Baruc is an electoral ward in Barry, Vale of Glamorgan, Wales. It covers the southern area of the town, including Barry Island, Cold Knap and the area around Romilly Park.

The ward elects three county councillors to the Vale of Glamorgan Council and three councillors to Barry Town Council. The ward is currently represented by Plaid Cymru.

According to the 2021 United Kingdom census the population of the ward was 8,663.

In 2022, the number of county councillors was increased from two, to three, as a result of recommendations from the Local Democracy and Boundary Commission for Wales.

==Election results==
On 4 May 2017, the Baruc ward re-elected two Plaid Cymru councillors to the County Council. On 15 May councillor Nic Hodges, also a town councillor, was elected as the first Plaid Cymru mayor of Barry, the first mayor to represent the Baruc ward for 35 years.
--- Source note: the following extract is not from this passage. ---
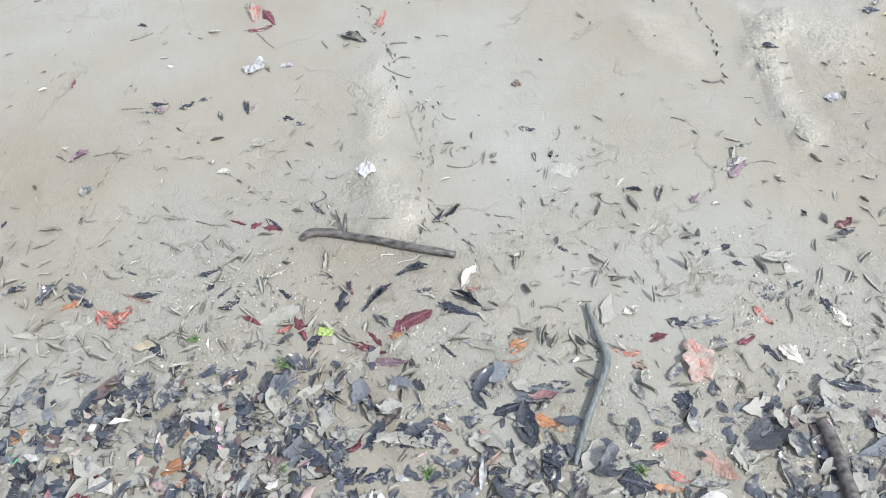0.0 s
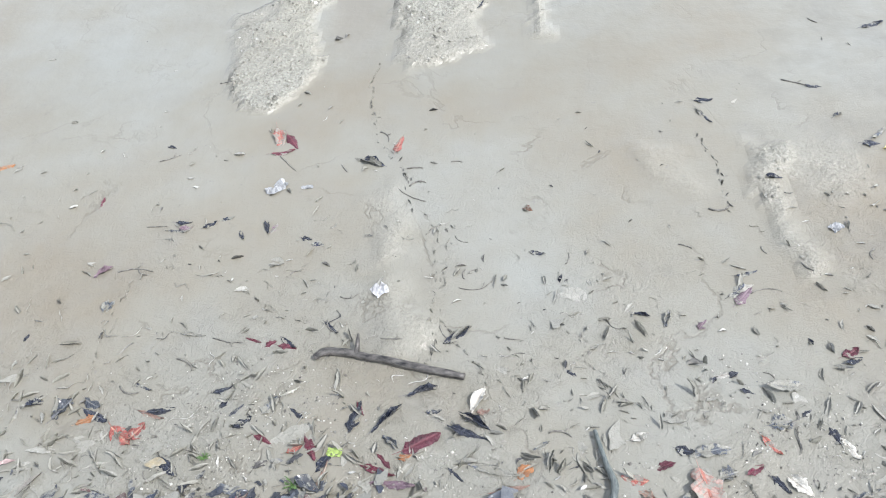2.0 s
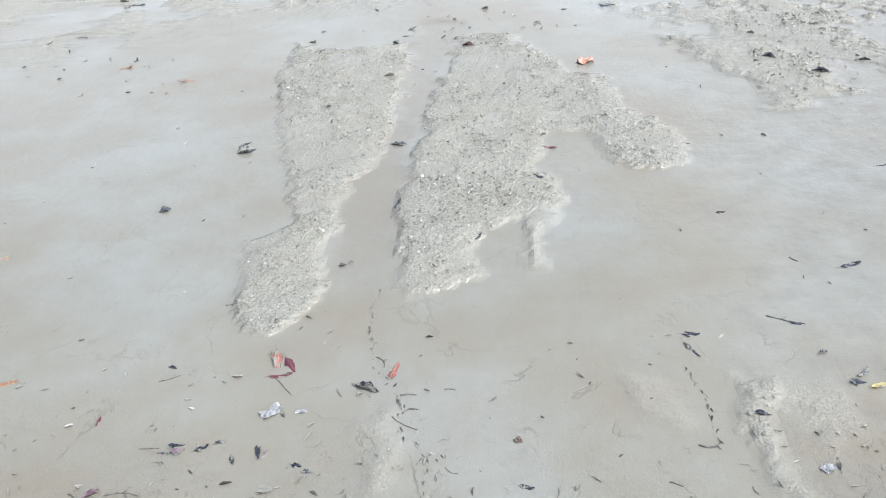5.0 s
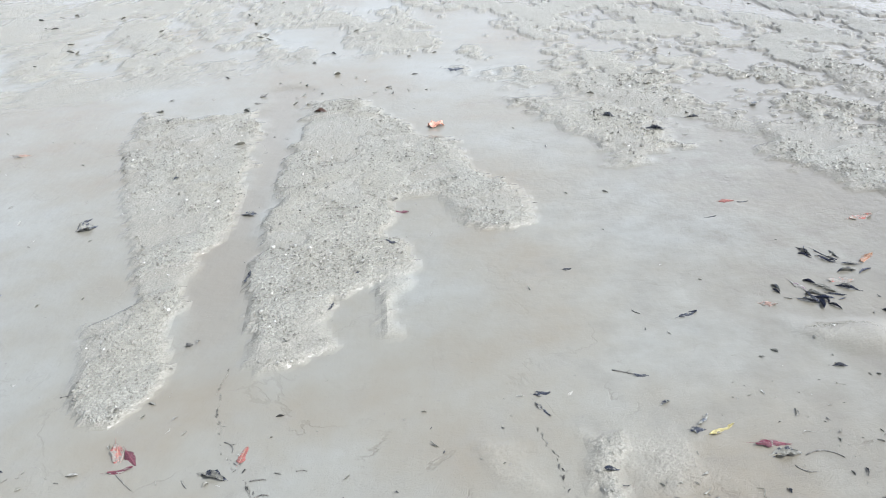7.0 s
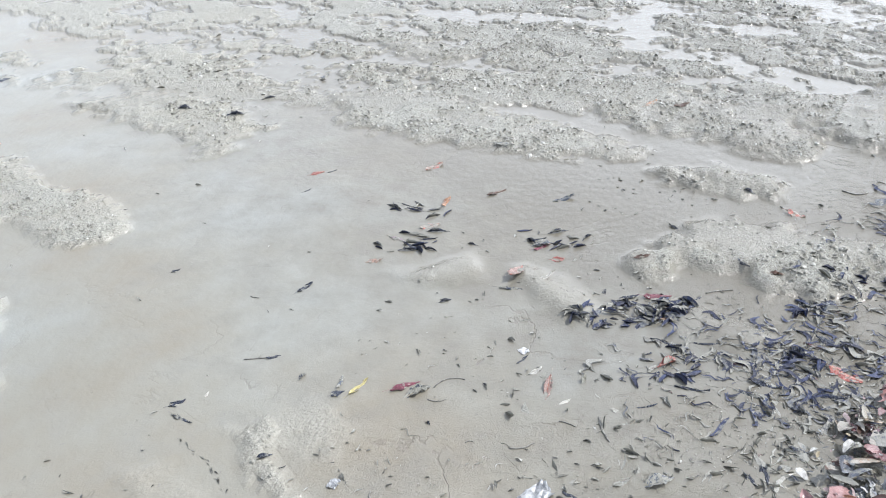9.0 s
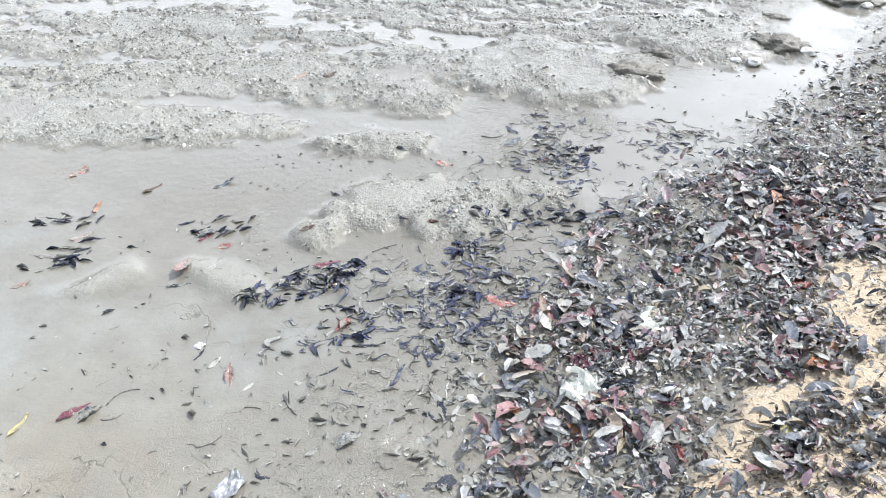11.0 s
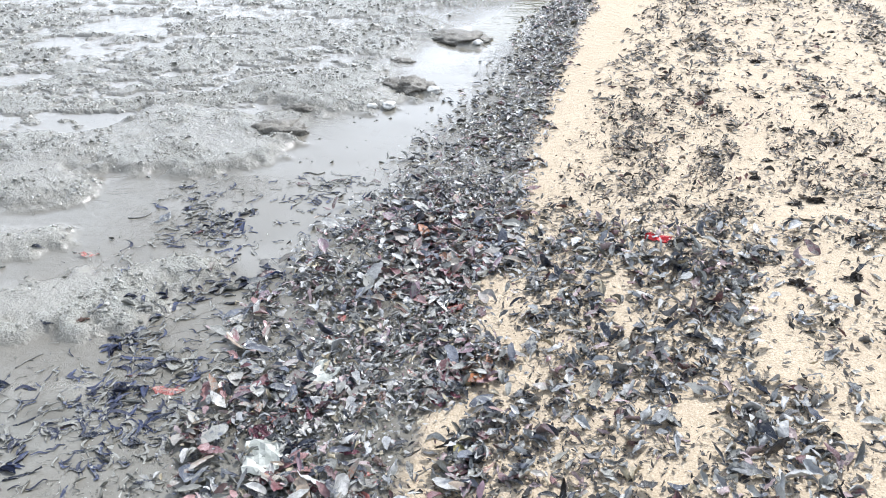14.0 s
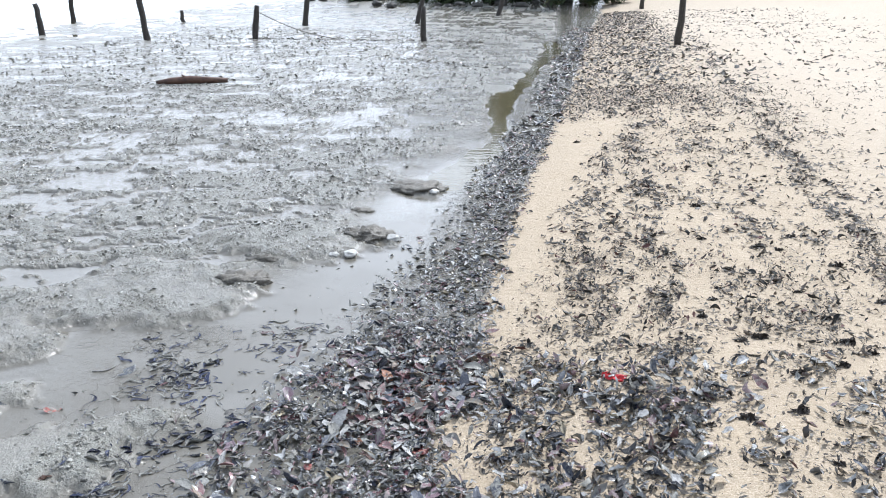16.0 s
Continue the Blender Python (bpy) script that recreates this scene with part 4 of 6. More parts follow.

2017 Vale of Glamorgan Council election
| Party |  | Candidate | Votes | % | ±% |
|---|---|---|---|---|---|
|  | Plaid Cymru | Nic Hodges | 1137 |  |  |
|  | Plaid Cymru | Steffan Wiliam | 1053 |  |  |
|  | Conservative | Paul James | 978 |  |  |
|  | Conservative | Victoria Roberts | 929 |  |  |
|  | Labour | Brian Royson Mayne | 616 |  |  |

2012 Vale of Glamorgan Council election
| Party |  | Candidate | Votes | % | ±% |
|---|---|---|---|---|---|
|  | Plaid Cymru | Steffan Wiliam | 800 |  |  |
|  | Plaid Cymru | Nicholas Hodges | 776 |  |  |
|  | Conservative | Paul Baker | 512 |  |  |
|  | Labour | Michael Trickey | 498 |  |  |
|  | Independent | Barrie Evans | 471 |  |  |
|  | Conservative | Dominic Fouracre | 444 |  |  |
|  | Labour | Julie Aviet-Frassinelli | 421 |  |  |

===1973-1996===
At the 1985, 1989 and 1993 county elections, prior to the creation of the Vale of Glamorgan county, Baruc elected a county councillor to South Glamorgan County Council. The Conservative candidate won each of these elections.

Baruc (or Barruc) was also an electoral ward to the Vale of Glamorgan Borough Council between 1973 and 1996. Until 1983, it elected three councillors (all Conservative), from the 1983 election the ward elected two councillors (again, all Conservative).